Perasaan kedaerahan di Aceh tidak ada, sebab itu kita tidak bermaksud untuk membentuk suatu Aceh Raya dan lain-lain karena kita di sini adalah bersemangat Republiken. Sebab itu juga, undangan dari Wali Negara Sumatera Timur itu kita pandang sebagai tidak ada saja, dari karena itulah tidak kita balas.
Selanjutnya dalam surat kabar itu Gubernur Militer yang berpangkat major jenderal tituler itu menyatakan bahwa
Kesetiaan rakyat Aceh terhadap Pemerintah RI bukan dibuat-buat serta diada-adakan, tetapi kesetiaan yang tulus dan ikhlas yang keluar dari hati nurani dengan perhitungan dan perkiraan yang pasti.

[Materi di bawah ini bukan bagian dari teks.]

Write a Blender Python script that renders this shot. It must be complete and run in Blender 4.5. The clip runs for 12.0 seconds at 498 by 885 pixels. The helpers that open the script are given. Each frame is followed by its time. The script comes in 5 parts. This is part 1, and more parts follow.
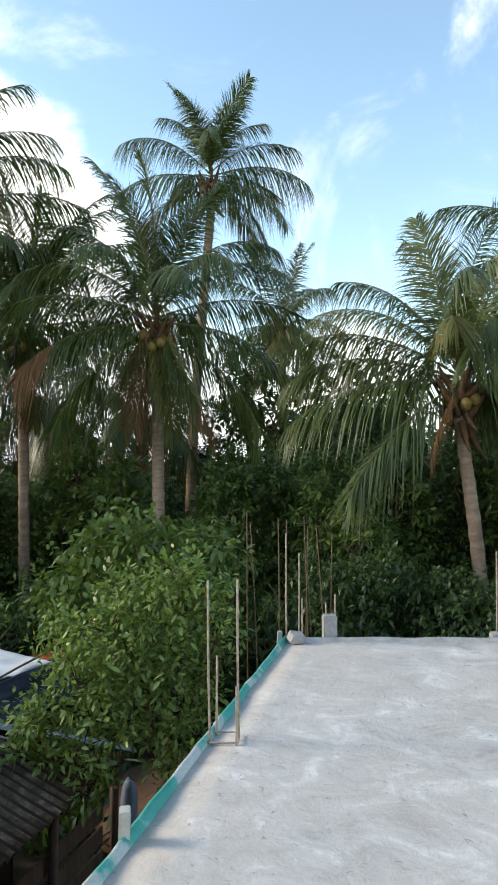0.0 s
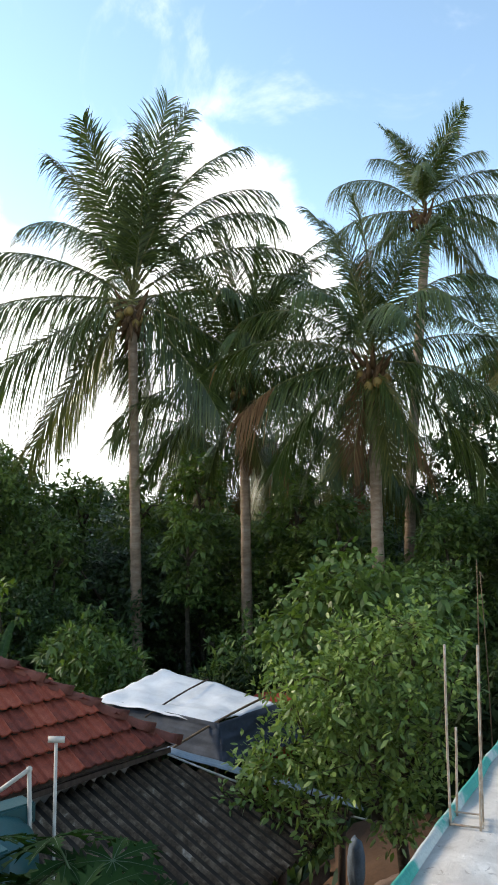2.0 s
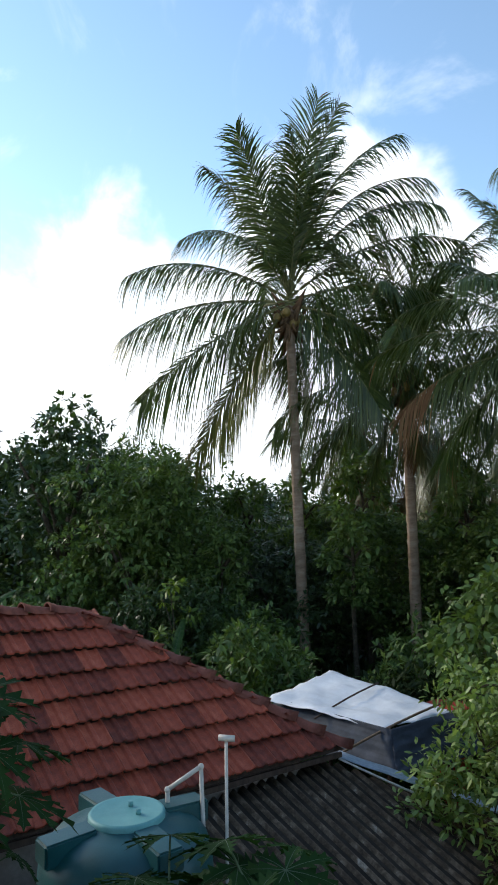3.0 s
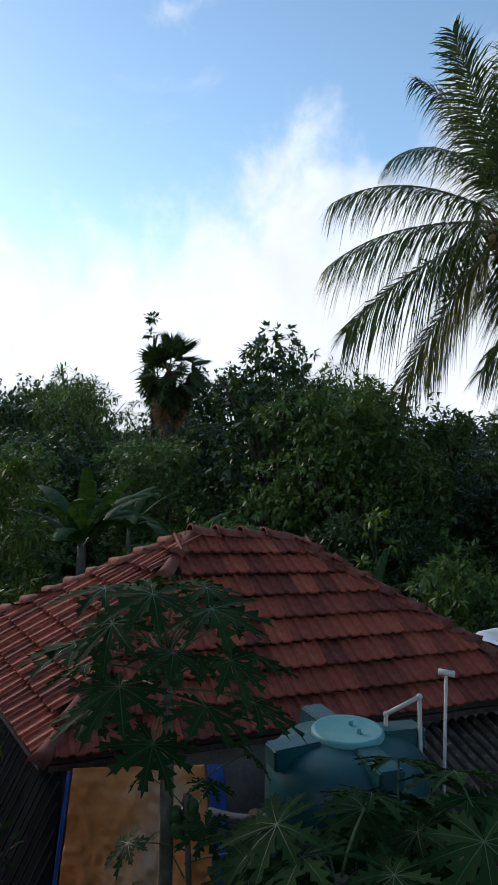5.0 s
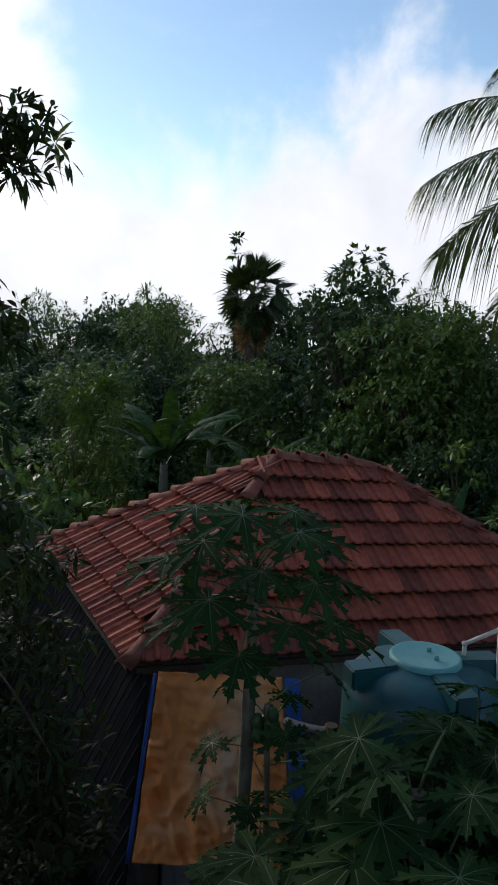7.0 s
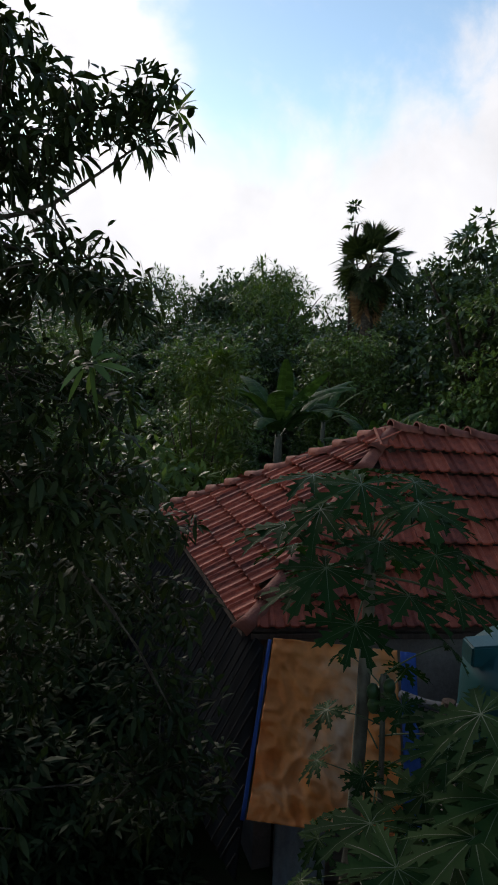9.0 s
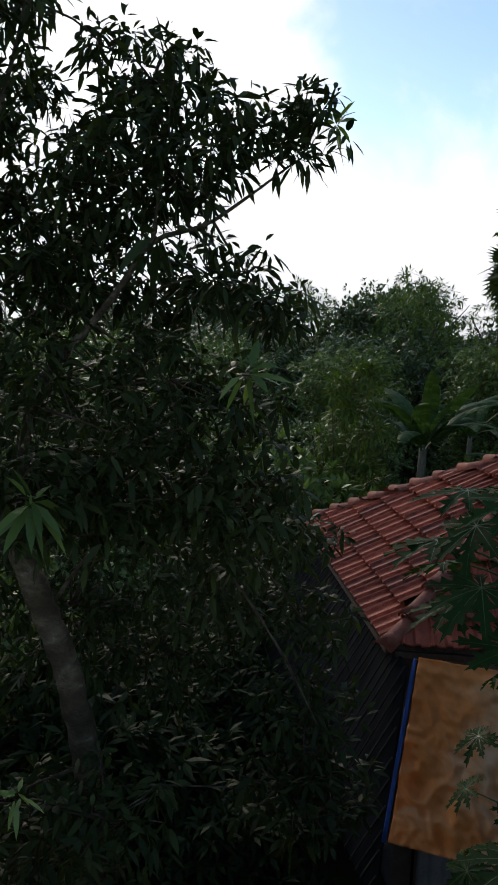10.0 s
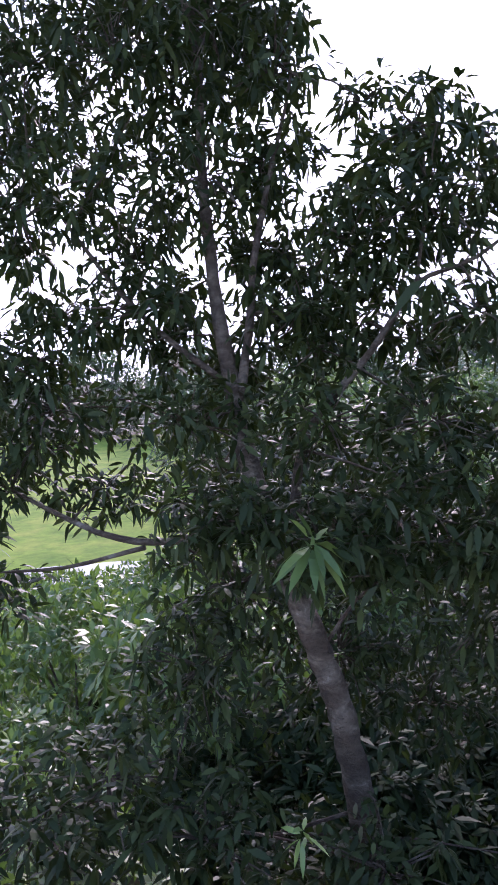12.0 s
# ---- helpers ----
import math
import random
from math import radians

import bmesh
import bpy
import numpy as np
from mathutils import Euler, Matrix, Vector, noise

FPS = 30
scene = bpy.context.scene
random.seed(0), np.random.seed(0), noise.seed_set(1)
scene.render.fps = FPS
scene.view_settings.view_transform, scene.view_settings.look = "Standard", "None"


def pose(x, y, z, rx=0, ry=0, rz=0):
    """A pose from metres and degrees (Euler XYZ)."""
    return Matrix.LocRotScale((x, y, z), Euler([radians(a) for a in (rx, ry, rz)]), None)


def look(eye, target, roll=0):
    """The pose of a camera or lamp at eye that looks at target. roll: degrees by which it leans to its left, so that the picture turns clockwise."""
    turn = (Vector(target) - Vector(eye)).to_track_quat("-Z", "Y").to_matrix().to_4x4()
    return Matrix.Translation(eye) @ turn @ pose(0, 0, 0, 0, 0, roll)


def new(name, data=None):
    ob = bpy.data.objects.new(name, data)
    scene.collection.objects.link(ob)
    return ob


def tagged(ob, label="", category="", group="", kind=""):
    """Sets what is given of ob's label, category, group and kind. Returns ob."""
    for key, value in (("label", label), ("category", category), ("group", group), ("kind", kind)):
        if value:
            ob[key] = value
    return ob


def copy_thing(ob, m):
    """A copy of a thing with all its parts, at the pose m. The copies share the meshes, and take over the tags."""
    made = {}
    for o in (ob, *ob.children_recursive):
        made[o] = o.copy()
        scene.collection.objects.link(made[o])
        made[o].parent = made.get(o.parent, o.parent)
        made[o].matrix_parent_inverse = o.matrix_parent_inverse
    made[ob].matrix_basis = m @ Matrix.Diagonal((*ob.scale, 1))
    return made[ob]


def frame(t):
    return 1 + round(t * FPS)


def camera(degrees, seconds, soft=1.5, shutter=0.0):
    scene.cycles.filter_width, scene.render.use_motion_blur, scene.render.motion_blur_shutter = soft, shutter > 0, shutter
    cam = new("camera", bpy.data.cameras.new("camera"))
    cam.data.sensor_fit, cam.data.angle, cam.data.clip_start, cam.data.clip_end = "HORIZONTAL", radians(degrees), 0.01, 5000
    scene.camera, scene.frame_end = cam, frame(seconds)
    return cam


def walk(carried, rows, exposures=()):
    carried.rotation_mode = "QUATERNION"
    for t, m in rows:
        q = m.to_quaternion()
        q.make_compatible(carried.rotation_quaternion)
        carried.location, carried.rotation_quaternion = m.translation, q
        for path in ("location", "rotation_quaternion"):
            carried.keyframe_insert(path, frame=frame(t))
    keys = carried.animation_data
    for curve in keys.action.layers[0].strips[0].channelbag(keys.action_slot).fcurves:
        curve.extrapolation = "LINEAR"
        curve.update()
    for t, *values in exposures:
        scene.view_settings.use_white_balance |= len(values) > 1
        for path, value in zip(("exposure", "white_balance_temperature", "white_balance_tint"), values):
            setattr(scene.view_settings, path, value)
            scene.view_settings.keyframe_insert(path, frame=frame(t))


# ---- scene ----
cam = camera(38.0, 12.0, soft=1.8)
PATH = [
    (0.0, pose(0.248, -0.042, 5.009, 91.80, 0.02, 0.00)),
    (0.5, pose(0.243, -0.104, 5.069, 90.21, -0.30, 1.58)),
    (1.0, pose(0.204, 0.019, 5.035, 93.66, -1.86, 6.04)),
    (1.5, pose(0.165, 0.020, 5.113, 95.92, -0.35, 9.71)),
    (2.0, pose(0.145, 0.055, 5.124, 94.62, -0.07, 16.83)),
    (2.5, pose(0.134, 0.165, 5.106, 96.09, 0.81, 24.66)),
    (3.0, pose(0.066, 0.228, 5.087, 94.78, 0.66, 29.63)),
    (3.5, pose(0.035, 0.226, 5.102, 93.97, 0.66, 36.60)),
    (5.5, pose(-0.077, 0.066, 5.133, 86.99, -0.80, 46.04)),
    (6.0, pose(-0.063, 0.060, 5.143, 84.67, -1.13, 46.87)),
    (6.5, pose(-0.089, 0.039, 5.137, 83.66, -2.06, 48.74)),
    (8.5, pose(-0.124, 0.017, 5.111, 81.55, -2.05, 58.67)),
    (9.0, pose(-0.132, 0.009, 5.099, 80.52, -1.91, 60.22)),
    (9.5, pose(-0.143, -0.014, 5.091, 78.35, -1.86, 64.38)),
    (10.0, pose(-0.154, -0.056, 5.088, 81.21, -1.32, 71.18)),
    (10.5, pose(-0.165, -0.072, 5.091, 82.77, -0.71, 75.37)),
    (11.0, pose(-0.129, -0.094, 5.092, 83.10, 1.31, 76.82)),
    (11.5, pose(-0.138, -0.116, 5.082, 81.33, 2.96, 82.43)),
    (12.0, pose(-0.170, -0.202, 5.102, 84.47, 2.34, 89.58)),
]
EXPOSURES = [(0.0, 0.0, 6800, 10), (1.5, 0.05, 6800, 11), (2.5, -0.1, 6600, 11), (3.5, -0.7, 6000, 11), (5.5, -1.12, 6050, 12), (6.5, -1.17, 6150, 13), (9.5, -1.2, 6500, 14),
             (10.5, -0.95, 6450, 13), (11.0, -0.85, 6450, 17), (11.5, -0.2, 6100, 30), (12.0, 0.8, 5700, 44)]
walk(cam, PATH, EXPOSURES)

# ---- world and sun ----
SUN_ELEV, SUN_AZ = radians(24), radians(178)      # low, towards -x, behind thin cloud


def links(nt, *pairs):
    for a, b in pairs:
        nt.links.new(a, b)


def math_node(nt, op, a, b=None, c=None, clamp=False):
    n = nt.nodes.new("ShaderNodeMath")
    n.operation, n.use_clamp = op, clamp
    for i, v in enumerate((a, b, c)):
        if v is None:
            continue
        if isinstance(v, (int, float)):
            n.inputs[i].default_value = v
        else:
            nt.links.new(v, n.inputs[i])
    return n.outputs[0]


def ramp(nt, fac, stops):
    n = nt.nodes.new("ShaderNodeValToRGB")
    while len(n.color_ramp.elements) < len(stops):
        n.color_ramp.elements.new(0.5)
    for e, (p, c) in zip(n.color_ramp.elements, stops):
        e.position, e.color = p, (*c, 1)
    nt.links.new(fac, n.inputs[0])
    return n.outputs[0]


def noise_node(nt, vec, scale, detail=4.0, rough=0.55, dist=0.0):
    n = nt.nodes.new("ShaderNodeTexNoise")
    n.inputs["Scale"].default_value, n.inputs["Detail"].default_value = scale, detail
    n.inputs["Roughness"].default_value, n.inputs["Distortion"].default_value = rough, dist
    if vec is not None:
        nt.links.new(vec, n.inputs["Vector"])
    return n.outputs["Fac"]


def mix_rgb(nt, fac, a, b, kind="MIX"):
    n = nt.nodes.new("ShaderNodeMix")
    n.data_type, n.blend_type = "RGBA", kind
    for sock, v in ((n.inputs[0], fac), (n.inputs[6], a), (n.inputs[7], b)):
        if isinstance(v, (int, float)):
            sock.default_value = v
        elif isinstance(v, tuple):
            sock.default_value = (*v, 1)
        else:
            nt.links.new(v, sock)
    return n.outputs[2]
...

Rakyat Aceh tahu pasti bahwa kemerdekaan secara terpisah-pisah, negara per negara, tidak akan menguntungkan dan tidak akan membawa kepada kemerdekaan yang abadi.
Demikianlah semangat persatuan rakyat Aceh di bawah bendera Republik Indonesia dinyatakan oleh Tgk. Daud Beureueh. Alangkah tepatnya sikap yang telah diambil oleh Tgk. Daud Beureueh itu. Andaikata tidak demikian tentulah peta Republik Indonesia tidaklah sebagaimana yang kita warisi dewasa ini.